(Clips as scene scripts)
================
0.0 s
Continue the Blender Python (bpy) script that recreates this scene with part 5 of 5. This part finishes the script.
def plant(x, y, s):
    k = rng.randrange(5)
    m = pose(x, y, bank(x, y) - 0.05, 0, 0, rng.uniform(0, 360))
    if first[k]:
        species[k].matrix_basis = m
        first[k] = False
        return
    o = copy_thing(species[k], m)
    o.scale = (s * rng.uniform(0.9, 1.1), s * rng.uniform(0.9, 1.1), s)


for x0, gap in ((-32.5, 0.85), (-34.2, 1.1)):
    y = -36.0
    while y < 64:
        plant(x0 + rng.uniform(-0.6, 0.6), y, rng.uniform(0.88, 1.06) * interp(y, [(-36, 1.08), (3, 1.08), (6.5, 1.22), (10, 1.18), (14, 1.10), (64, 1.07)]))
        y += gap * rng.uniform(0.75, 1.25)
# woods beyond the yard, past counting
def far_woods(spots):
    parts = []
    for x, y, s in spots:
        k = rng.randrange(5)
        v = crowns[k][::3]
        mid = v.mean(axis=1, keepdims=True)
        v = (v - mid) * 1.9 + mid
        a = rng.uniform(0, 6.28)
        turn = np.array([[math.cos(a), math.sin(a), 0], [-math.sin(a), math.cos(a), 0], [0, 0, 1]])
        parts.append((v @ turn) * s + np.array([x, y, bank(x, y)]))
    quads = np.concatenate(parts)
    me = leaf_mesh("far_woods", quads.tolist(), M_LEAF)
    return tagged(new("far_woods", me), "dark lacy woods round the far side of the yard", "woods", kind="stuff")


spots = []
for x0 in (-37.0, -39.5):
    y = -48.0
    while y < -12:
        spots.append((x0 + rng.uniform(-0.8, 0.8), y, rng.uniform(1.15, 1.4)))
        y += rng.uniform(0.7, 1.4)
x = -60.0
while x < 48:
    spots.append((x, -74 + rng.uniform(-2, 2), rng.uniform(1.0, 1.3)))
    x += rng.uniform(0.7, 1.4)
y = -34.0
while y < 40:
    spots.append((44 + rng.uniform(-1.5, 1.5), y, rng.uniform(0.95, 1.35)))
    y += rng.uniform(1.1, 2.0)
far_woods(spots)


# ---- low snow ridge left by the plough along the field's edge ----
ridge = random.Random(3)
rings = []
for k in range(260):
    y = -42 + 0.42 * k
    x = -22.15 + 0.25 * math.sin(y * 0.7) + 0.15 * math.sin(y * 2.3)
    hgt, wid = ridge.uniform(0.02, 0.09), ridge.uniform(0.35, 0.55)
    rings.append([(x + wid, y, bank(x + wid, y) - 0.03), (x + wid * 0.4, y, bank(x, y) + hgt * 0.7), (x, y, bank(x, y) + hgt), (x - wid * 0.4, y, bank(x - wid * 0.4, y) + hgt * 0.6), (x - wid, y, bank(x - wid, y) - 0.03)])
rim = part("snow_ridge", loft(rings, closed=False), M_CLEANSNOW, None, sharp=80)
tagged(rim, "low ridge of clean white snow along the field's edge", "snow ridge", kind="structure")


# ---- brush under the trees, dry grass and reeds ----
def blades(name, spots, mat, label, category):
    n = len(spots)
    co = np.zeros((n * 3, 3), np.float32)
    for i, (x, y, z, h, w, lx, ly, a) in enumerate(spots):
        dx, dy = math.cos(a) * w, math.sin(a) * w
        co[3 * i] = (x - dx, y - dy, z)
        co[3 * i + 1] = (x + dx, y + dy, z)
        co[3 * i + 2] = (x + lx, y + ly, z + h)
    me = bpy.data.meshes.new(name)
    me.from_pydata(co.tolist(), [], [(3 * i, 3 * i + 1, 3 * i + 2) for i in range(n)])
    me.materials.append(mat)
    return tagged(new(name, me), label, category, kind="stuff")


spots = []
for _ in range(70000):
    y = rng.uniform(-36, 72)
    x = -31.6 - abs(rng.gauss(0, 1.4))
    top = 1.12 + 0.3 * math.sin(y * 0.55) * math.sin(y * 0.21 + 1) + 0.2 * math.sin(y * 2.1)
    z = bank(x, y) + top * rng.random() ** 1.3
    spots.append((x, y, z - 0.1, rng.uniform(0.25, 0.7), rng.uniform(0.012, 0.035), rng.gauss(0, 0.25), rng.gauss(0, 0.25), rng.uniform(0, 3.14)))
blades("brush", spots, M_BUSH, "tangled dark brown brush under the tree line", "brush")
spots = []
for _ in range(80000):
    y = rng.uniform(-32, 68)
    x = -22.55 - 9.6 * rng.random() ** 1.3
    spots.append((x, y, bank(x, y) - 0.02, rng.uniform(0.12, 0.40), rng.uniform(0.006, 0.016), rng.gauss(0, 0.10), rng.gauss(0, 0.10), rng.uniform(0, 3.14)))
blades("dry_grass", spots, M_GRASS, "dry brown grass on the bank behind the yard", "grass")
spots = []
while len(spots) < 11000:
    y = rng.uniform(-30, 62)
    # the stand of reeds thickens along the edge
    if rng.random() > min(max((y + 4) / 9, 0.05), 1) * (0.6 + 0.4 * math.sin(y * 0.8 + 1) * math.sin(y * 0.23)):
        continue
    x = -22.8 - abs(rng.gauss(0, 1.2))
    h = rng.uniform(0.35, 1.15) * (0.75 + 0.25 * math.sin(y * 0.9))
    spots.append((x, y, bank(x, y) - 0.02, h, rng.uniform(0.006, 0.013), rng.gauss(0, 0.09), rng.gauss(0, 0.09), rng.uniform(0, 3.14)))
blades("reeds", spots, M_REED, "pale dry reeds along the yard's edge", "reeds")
================
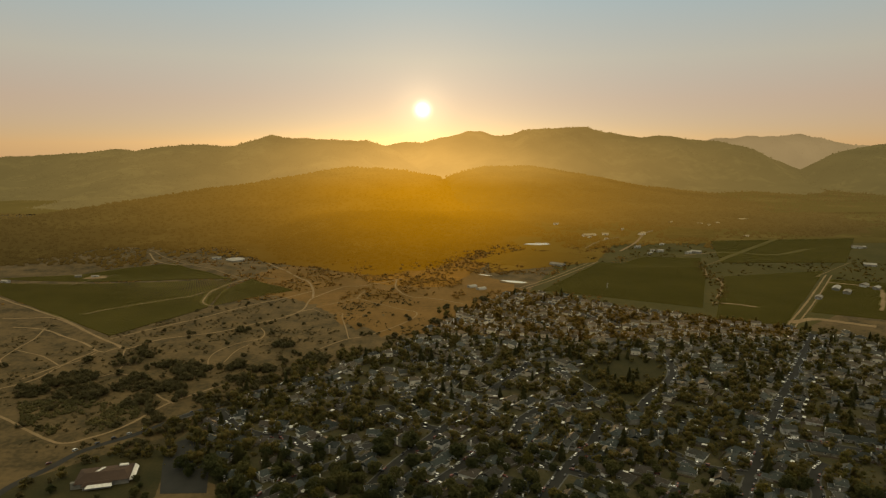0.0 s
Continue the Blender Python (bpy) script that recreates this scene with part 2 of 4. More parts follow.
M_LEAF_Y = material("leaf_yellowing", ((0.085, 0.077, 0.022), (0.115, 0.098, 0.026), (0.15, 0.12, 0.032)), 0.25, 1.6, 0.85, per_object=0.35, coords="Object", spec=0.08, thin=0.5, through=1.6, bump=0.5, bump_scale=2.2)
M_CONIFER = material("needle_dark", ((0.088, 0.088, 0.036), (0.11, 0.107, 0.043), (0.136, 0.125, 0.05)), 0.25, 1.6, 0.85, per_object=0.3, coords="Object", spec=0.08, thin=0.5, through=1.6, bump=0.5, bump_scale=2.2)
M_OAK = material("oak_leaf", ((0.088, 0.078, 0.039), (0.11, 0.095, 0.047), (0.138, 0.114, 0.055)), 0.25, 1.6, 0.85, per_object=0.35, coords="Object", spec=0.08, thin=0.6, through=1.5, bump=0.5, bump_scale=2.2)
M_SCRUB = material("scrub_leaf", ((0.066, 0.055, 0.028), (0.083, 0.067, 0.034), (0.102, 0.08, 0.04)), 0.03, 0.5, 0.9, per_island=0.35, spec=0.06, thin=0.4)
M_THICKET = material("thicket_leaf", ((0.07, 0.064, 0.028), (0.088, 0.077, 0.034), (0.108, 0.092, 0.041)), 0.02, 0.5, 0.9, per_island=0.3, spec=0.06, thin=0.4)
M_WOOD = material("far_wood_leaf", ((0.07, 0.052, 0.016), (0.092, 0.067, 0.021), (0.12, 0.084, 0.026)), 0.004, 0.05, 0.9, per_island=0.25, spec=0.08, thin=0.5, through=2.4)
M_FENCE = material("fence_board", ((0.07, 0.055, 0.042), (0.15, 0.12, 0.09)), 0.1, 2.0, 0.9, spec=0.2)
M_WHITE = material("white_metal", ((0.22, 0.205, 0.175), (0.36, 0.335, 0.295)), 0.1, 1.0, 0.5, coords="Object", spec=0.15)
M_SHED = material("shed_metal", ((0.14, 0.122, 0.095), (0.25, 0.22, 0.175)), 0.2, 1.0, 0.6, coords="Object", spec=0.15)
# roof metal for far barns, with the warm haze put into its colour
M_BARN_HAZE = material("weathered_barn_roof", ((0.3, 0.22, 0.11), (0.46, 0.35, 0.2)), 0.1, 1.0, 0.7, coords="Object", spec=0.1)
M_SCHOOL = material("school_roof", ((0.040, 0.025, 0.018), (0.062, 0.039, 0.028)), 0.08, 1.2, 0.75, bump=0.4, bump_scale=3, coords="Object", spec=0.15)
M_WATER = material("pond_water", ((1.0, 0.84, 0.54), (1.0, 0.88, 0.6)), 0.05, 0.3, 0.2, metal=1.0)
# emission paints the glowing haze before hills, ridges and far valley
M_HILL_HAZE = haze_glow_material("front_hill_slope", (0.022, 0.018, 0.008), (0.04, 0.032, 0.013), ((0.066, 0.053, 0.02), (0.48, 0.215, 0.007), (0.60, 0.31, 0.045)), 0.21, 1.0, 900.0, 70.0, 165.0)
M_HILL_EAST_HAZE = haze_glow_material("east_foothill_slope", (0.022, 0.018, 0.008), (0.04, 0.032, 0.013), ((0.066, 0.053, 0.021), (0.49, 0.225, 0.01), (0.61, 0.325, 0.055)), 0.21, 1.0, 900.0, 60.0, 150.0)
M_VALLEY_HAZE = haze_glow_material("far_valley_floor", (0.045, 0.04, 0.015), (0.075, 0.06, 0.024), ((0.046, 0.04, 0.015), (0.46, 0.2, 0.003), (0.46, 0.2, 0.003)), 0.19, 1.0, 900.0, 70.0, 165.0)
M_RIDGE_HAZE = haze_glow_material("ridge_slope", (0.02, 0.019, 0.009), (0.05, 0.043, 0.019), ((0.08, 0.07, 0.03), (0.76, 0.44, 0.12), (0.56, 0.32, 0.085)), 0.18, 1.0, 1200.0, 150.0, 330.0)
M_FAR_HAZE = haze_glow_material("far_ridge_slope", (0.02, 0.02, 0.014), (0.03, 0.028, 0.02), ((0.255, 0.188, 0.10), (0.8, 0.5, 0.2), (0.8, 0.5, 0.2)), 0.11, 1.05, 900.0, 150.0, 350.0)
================
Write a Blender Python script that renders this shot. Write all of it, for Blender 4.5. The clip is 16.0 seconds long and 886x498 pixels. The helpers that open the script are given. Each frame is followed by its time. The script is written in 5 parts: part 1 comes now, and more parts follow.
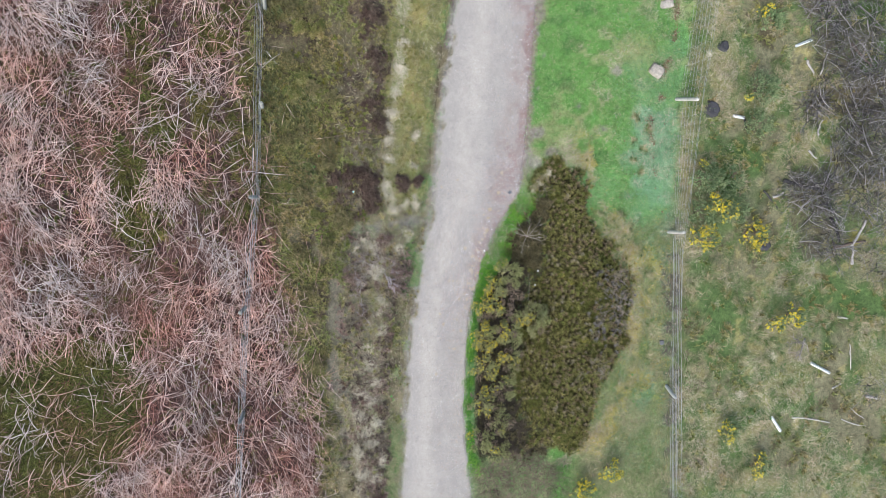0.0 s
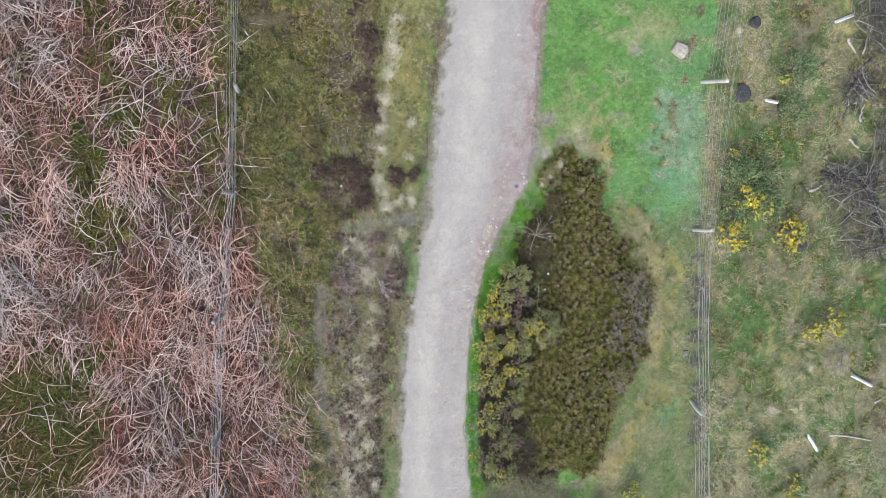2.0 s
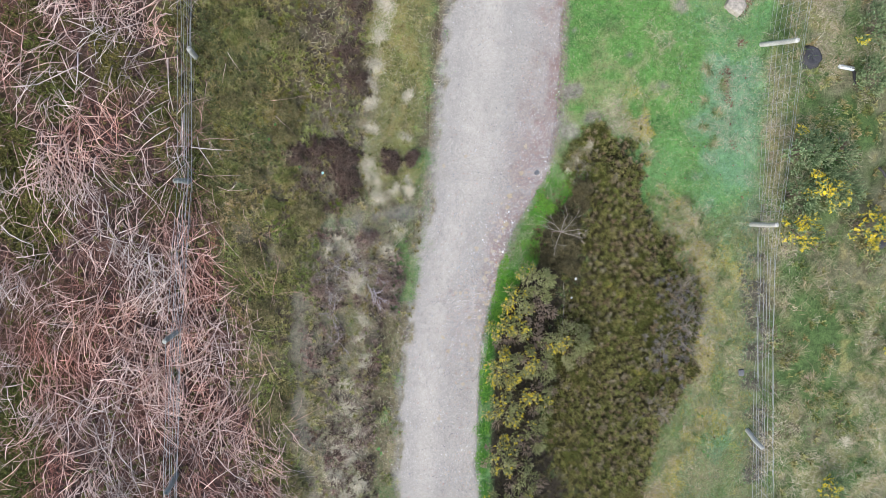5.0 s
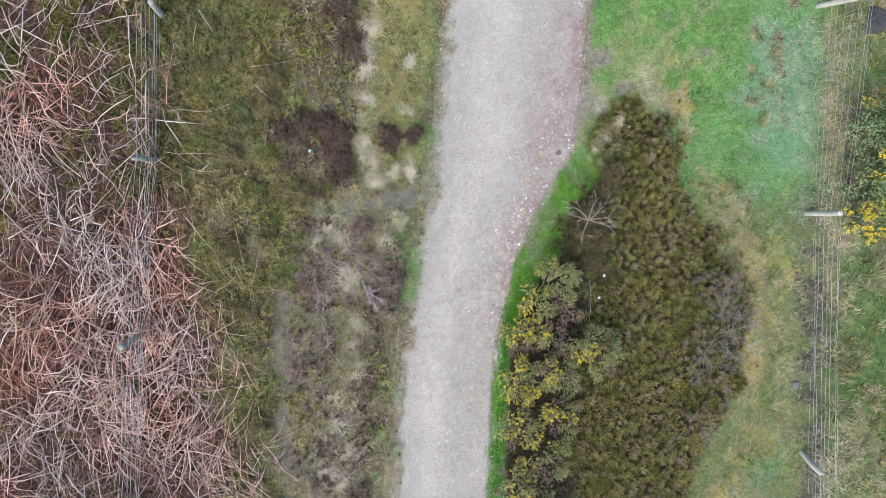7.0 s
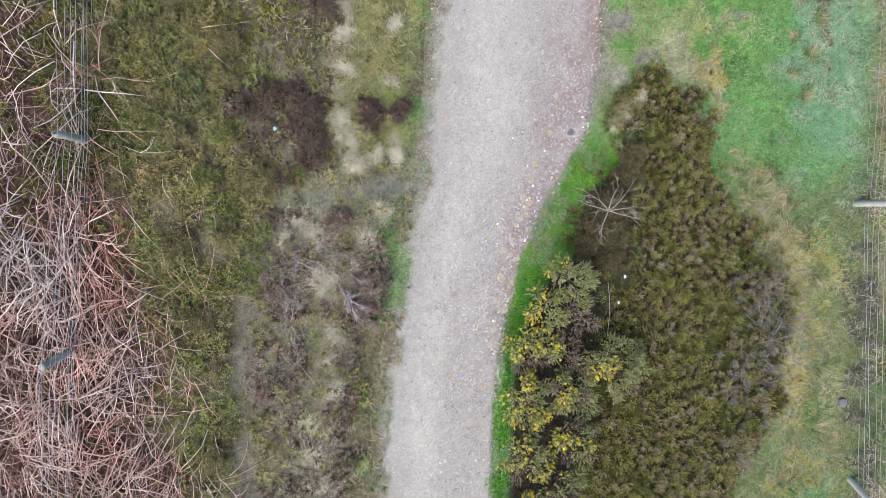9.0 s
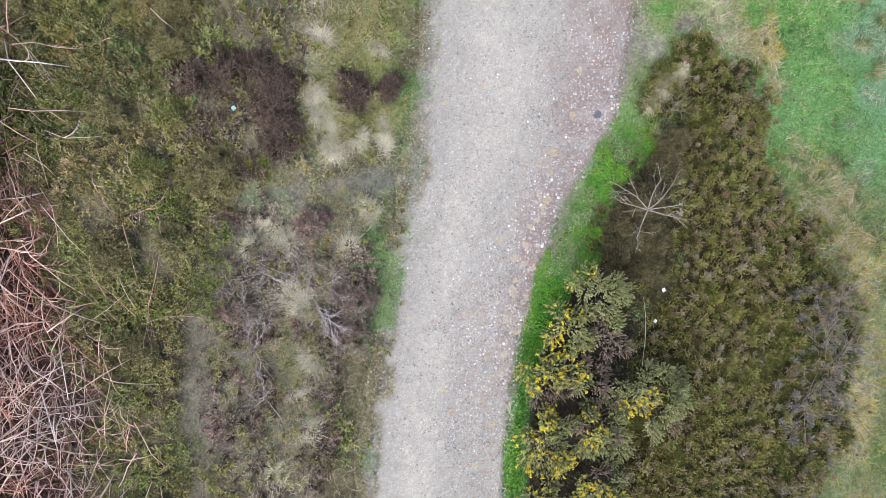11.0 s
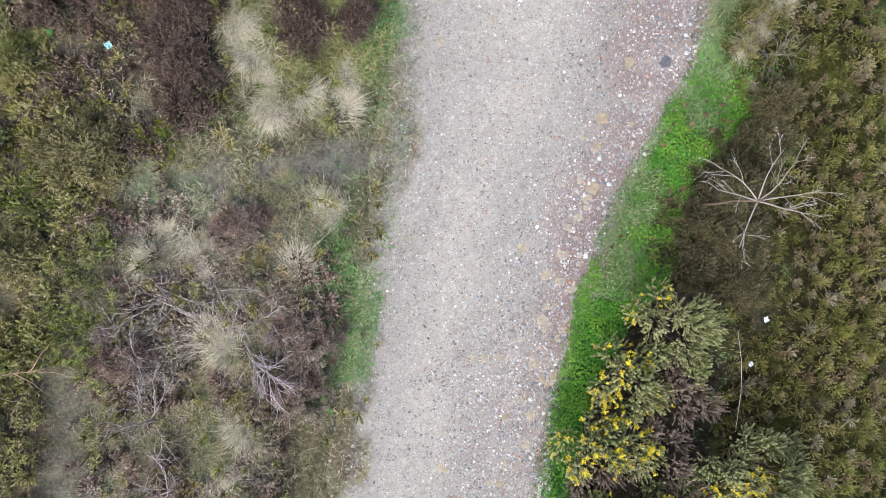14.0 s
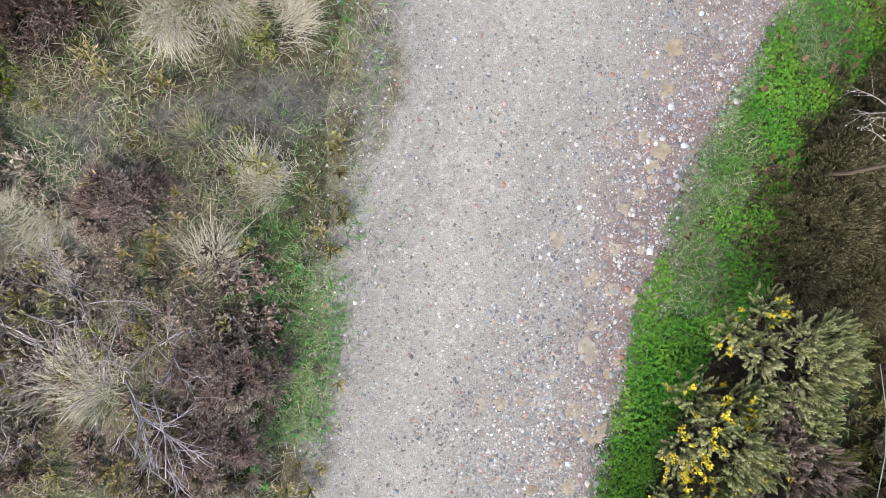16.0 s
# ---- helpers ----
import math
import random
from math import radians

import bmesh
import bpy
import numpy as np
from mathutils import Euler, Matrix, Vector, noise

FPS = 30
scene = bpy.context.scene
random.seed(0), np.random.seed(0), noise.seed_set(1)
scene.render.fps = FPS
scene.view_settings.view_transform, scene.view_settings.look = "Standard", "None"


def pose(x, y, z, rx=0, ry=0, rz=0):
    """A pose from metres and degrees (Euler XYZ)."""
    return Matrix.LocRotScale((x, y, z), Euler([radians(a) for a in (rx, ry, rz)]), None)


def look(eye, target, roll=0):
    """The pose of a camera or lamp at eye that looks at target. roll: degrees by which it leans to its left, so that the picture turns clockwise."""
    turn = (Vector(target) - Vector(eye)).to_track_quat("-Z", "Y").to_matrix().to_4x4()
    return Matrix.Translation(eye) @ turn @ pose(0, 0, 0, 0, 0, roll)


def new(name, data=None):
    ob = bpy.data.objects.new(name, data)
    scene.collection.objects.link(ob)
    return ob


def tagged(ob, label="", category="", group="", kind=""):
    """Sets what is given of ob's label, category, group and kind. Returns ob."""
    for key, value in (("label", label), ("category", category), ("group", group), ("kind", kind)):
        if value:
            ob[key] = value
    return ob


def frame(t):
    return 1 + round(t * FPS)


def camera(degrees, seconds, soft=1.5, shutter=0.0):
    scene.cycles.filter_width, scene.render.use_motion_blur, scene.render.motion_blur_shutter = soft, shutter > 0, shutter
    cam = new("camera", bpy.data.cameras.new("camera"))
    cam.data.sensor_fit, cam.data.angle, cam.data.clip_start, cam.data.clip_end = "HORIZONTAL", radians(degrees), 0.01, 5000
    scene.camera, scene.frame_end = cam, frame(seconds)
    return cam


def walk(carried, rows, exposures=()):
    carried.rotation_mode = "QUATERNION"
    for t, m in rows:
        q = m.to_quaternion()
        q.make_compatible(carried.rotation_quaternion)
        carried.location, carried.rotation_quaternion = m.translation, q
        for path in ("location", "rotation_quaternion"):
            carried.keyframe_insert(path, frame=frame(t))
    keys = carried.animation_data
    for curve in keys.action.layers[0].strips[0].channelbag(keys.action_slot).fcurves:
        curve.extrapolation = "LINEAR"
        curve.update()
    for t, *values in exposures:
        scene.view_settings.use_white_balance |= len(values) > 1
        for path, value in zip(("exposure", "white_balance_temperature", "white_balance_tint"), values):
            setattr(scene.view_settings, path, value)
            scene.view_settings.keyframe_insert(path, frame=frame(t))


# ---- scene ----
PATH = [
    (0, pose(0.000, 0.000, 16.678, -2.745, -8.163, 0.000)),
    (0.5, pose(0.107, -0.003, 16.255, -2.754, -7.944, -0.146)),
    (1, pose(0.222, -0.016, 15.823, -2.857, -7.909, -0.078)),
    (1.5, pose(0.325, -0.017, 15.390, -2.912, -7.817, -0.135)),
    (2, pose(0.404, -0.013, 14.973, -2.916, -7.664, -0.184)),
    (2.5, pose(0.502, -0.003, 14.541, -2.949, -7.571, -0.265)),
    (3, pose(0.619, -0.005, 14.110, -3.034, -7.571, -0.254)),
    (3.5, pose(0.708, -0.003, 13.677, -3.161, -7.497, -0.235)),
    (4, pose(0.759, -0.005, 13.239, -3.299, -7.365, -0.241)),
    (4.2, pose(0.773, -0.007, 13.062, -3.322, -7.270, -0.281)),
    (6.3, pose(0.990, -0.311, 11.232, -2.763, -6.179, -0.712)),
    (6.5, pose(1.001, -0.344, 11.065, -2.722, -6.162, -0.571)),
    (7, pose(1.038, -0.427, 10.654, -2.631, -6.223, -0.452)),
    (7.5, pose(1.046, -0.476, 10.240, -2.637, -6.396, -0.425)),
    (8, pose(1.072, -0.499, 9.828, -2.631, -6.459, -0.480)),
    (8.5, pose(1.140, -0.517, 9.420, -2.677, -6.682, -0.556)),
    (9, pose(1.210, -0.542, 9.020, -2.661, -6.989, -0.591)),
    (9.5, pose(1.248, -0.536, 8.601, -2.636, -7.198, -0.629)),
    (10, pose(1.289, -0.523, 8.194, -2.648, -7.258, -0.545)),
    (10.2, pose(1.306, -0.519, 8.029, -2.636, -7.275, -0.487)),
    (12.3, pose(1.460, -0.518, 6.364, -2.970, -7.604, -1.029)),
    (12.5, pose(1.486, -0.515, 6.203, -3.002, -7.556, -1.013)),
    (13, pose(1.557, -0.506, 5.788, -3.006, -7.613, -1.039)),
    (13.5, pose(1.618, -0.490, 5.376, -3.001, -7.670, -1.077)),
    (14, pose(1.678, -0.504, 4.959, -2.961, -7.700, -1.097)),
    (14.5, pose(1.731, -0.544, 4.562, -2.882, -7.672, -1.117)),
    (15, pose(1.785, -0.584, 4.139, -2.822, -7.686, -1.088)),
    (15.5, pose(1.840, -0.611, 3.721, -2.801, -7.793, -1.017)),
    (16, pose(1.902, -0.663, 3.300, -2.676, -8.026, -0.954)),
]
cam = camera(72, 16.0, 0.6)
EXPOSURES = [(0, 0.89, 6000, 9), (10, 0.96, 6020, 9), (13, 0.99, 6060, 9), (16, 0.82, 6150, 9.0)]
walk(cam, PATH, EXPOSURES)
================
EXERCISE TASK — From the records above, repeat exactly the lines from the one with "for t, *values" through the one with "scene.view_settings.keyframe_insert(path, frame=frame(t))", both included.

SOLUTION FOR THIS EXERCISE —
    for t, *values in exposures:
        scene.view_settings.use_white_balance |= len(values) > 1
        for path, value in zip(("exposure", "white_balance_temperature", "white_balance_tint"), values):
            setattr(scene.view_settings, path, value)
            scene.view_settings.keyframe_insert(path, frame=frame(t))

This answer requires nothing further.